Dann steht direkt vor mir eine Familie mit zwei kleinen Kindern. Das eine Kind sitzt noch im Kinderwagen. Auch sie mussten den Zug verlassen. Zwei Freiwillige helfen ihnen dabei, ihr Gepäck in die Wartehalle des Hauptbahnhofs zu tragen. Die Eltern wirken apathisch, die Helfer*innen sind wütend.

ÖBB behauptet, es gäbe genug Kapazitäten

„Das kann so nicht weitergehen. Es werden immer mehr Menschen ankommen, wir brauchen mehr Züge und mehr Verständnis“, sagt Ostrovskaya. Schließlich fährt der Zug nach München ab. Mit 90 Minuten Verspätung. Wie viele Menschen insgesamt aussteigen mussten, kann ich nicht sagen.

ÖBB-Sprecher Bernhard Rieder sagt in einem schriftlichen Statement: „Wir bieten ausreichend Kapazität in unseren Zügen. Sollte es aber trotzdem einmal zu einem zu vollen Zug kommen, bitten wir um Verständnis, dass die Weiterreise erst mit einem nachfolgenden Zug erfolgen kann.“

Auf meine konkreten Fragen zur Lage gestern vor Ort geht die ÖBB nicht ein. Ebenfalls keine Antwort gibt es auf meine Frage nach Extrazügen oder zusätzlichen Waggons. Die ÖBB wären auch gerade dabei, „zusätzliche Wartemöglichkeiten zu schaffen“. Auf meine Frage, ob eine durchgehende Öffnung des vorhandenen Schlafsaals umgesetzt wird, geht er nicht ein.

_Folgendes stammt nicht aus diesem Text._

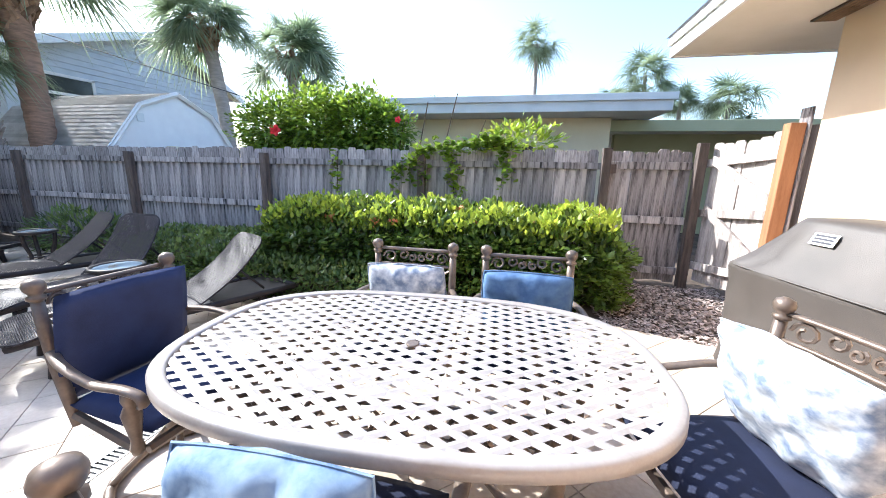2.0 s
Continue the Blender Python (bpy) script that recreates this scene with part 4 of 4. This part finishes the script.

Die Familie mit den beiden kleinen Kindern vom Bahnsteig 8 werde ich übrigens später nochmals wieder sehen. Um kurz nach eins in der Früh. In der kalten Wartehalle des Hauptbahnhofs, die Lounge der ÖBB ist immer noch geschlossen. Auf den Sitzbänken in der Wartehalle versuchen sie, einen Schlafplatz für sich und ihre Kinder aufzubauen.